§ **Exercise prompt**
Your task is to copy the lines between the line containing "# ---- helpers" and the line containing "what is given", counting both of those lines, and to emit nothing more.

§ **Dataset section**
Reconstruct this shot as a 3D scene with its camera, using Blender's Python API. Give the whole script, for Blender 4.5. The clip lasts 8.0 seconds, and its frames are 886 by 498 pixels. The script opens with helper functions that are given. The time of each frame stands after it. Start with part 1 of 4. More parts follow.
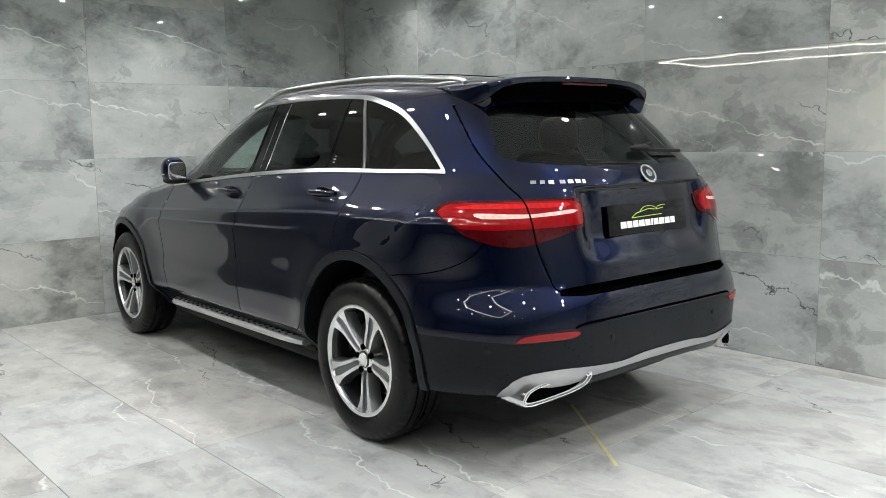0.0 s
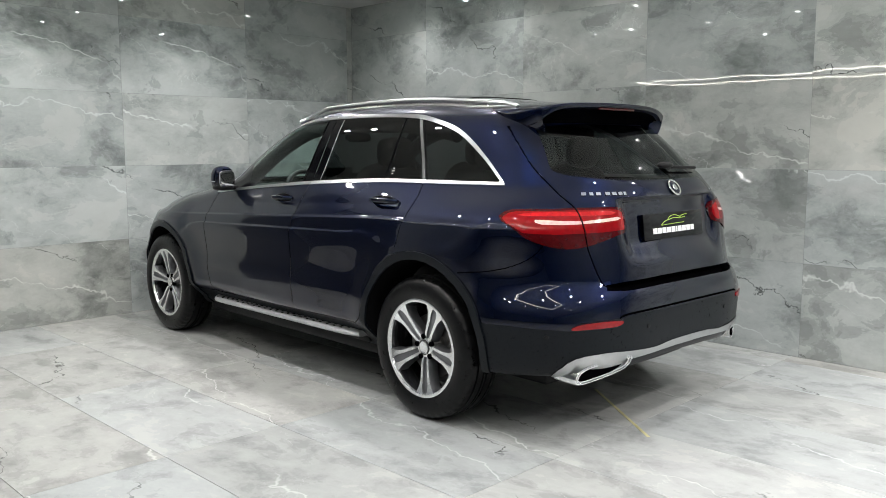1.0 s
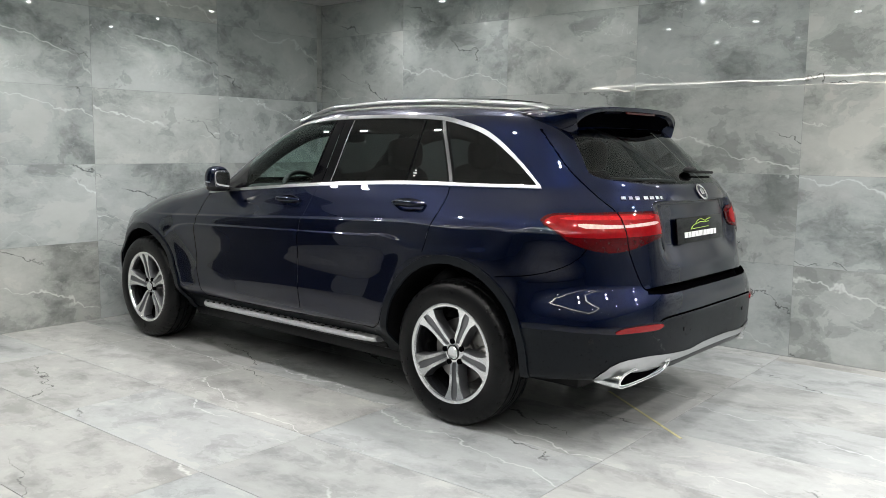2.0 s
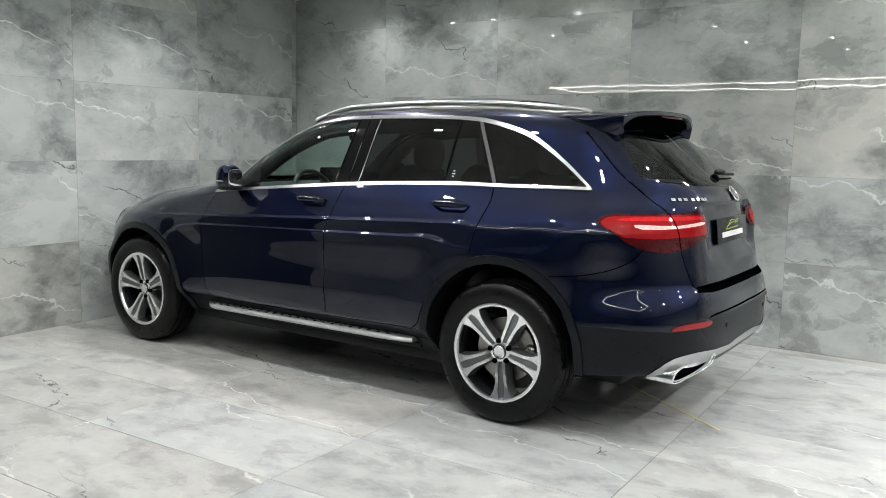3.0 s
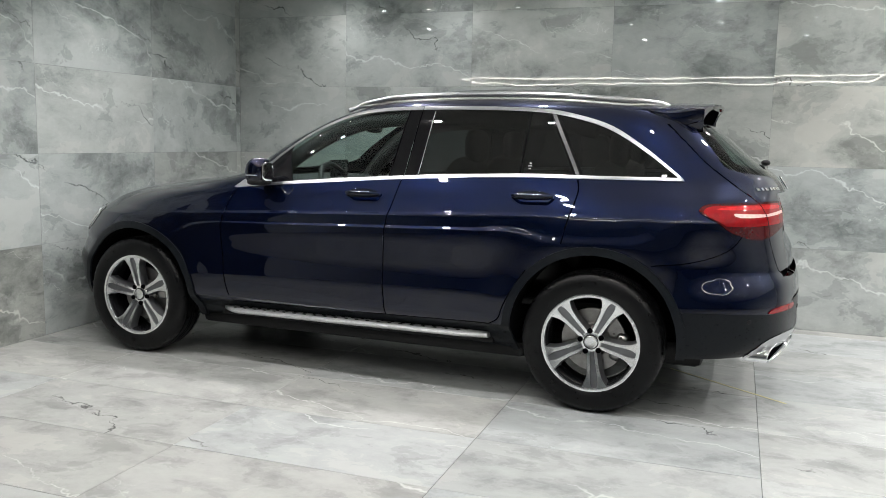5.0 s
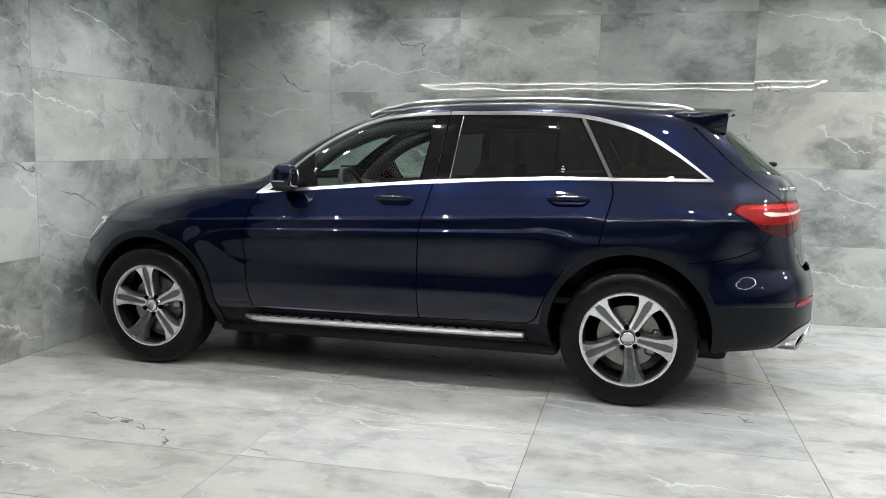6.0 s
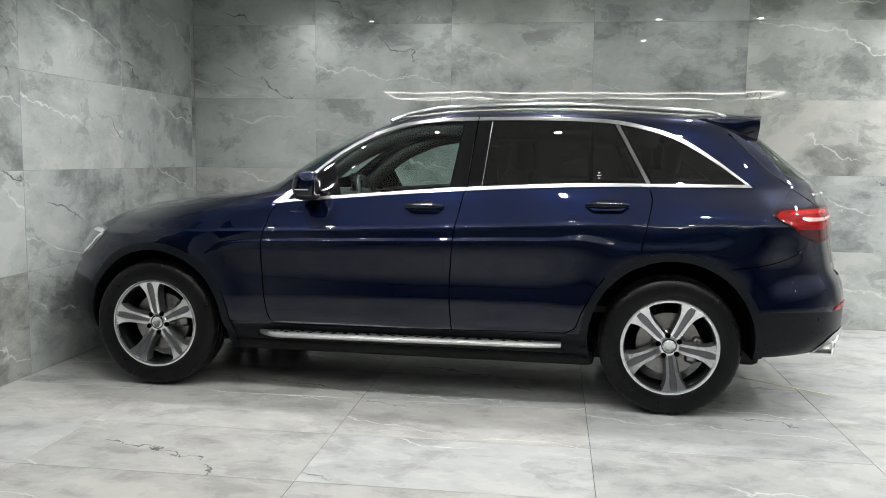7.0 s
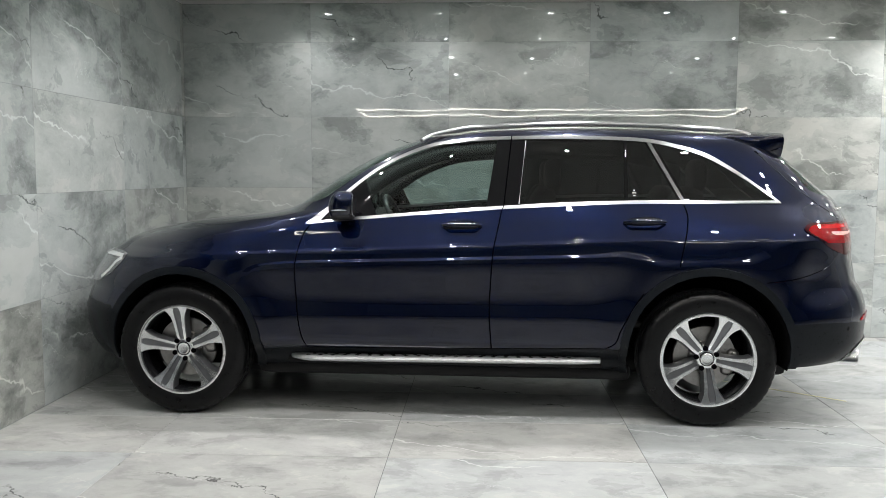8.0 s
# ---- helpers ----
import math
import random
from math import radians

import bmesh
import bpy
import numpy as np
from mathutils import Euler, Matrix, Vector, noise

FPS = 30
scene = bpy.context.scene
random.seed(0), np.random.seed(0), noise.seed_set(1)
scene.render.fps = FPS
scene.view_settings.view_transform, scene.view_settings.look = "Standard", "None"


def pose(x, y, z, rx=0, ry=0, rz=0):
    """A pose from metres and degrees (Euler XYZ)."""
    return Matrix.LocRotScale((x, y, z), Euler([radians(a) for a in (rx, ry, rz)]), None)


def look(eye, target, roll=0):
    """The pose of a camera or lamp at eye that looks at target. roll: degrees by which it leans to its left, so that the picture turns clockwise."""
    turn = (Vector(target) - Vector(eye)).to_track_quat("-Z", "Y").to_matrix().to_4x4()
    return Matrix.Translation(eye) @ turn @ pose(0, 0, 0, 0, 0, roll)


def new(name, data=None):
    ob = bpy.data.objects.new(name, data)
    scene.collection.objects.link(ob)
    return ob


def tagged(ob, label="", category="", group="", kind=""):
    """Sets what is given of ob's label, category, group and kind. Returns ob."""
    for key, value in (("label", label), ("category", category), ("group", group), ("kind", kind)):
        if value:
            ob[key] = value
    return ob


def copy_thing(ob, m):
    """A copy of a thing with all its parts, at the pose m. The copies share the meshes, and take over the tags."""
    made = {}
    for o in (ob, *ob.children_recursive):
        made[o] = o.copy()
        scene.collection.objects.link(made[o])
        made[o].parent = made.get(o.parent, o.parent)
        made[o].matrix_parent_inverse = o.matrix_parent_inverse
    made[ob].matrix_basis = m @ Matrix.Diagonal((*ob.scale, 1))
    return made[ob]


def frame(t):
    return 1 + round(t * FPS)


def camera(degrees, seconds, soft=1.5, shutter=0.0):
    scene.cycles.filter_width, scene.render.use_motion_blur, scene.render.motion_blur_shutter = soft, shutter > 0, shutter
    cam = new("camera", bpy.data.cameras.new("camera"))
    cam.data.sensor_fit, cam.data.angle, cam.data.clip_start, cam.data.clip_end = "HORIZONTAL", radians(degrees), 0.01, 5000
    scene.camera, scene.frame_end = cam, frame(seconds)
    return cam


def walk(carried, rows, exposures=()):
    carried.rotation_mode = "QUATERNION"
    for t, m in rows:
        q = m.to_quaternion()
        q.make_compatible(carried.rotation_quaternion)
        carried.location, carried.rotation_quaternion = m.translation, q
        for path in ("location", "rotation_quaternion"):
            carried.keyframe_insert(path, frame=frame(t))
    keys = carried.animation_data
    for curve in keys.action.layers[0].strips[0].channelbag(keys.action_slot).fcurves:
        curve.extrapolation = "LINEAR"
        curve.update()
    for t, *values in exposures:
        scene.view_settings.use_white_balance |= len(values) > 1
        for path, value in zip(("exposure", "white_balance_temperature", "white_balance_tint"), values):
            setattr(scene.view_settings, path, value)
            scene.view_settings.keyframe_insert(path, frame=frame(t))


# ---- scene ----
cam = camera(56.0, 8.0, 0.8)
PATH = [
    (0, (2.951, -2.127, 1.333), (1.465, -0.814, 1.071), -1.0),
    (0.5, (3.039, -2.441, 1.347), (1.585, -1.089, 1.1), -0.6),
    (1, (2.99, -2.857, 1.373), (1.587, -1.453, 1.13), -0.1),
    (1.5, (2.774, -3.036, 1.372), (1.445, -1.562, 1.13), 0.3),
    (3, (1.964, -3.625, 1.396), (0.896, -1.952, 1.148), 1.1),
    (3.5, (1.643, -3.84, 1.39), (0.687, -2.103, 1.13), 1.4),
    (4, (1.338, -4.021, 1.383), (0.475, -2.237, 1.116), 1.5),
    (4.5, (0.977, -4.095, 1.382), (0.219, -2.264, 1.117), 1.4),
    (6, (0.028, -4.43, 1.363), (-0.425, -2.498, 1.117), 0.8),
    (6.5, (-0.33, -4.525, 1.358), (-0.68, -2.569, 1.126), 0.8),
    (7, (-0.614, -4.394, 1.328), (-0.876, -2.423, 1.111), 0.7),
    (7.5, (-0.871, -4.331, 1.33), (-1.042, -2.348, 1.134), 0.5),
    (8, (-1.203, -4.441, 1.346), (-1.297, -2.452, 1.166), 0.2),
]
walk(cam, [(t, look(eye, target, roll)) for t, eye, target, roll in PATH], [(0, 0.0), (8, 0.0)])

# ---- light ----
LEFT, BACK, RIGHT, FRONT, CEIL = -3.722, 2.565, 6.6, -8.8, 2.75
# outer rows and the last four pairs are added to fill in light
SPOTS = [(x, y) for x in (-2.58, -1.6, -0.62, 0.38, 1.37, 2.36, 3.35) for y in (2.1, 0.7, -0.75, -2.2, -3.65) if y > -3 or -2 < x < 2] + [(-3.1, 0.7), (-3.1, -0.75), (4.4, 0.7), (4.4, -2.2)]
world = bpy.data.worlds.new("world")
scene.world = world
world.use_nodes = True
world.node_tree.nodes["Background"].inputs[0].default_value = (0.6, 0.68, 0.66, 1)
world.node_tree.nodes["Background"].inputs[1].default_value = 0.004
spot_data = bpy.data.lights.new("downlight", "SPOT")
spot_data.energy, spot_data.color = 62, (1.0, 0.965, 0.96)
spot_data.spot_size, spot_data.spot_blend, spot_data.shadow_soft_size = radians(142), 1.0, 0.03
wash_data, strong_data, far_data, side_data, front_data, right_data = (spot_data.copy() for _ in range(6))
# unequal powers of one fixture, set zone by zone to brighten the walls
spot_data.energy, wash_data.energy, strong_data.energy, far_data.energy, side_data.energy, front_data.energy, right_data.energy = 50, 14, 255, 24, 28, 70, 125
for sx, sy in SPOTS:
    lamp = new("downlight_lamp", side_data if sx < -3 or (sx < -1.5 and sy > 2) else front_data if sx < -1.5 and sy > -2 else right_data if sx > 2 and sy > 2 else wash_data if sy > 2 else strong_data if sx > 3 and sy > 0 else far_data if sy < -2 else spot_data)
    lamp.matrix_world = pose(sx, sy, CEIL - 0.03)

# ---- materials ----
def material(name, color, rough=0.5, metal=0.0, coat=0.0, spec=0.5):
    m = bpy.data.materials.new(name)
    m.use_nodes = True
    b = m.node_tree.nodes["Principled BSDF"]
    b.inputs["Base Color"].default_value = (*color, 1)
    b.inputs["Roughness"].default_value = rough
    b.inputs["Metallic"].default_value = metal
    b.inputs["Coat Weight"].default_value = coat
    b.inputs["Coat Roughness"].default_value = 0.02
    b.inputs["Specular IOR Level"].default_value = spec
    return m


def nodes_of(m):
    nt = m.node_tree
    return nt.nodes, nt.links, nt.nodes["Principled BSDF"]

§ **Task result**
# ---- helpers ----
import math
import random
from math import radians

import bmesh
import bpy
import numpy as np
from mathutils import Euler, Matrix, Vector, noise

FPS = 30
scene = bpy.context.scene
random.seed(0), np.random.seed(0), noise.seed_set(1)
scene.render.fps = FPS
scene.view_settings.view_transform, scene.view_settings.look = "Standard", "None"


def pose(x, y, z, rx=0, ry=0, rz=0):
    """A pose from metres and degrees (Euler XYZ)."""
    return Matrix.LocRotScale((x, y, z), Euler([radians(a) for a in (rx, ry, rz)]), None)


def look(eye, target, roll=0):
    """The pose of a camera or lamp at eye that looks at target. roll: degrees by which it leans to its left, so that the picture turns clockwise."""
    turn = (Vector(target) - Vector(eye)).to_track_quat("-Z", "Y").to_matrix().to_4x4()
    return Matrix.Translation(eye) @ turn @ pose(0, 0, 0, 0, 0, roll)


def new(name, data=None):
    ob = bpy.data.objects.new(name, data)
    scene.collection.objects.link(ob)
    return ob


def tagged(ob, label="", category="", group="", kind=""):
    """Sets what is given of ob's label, category, group and kind. Returns ob."""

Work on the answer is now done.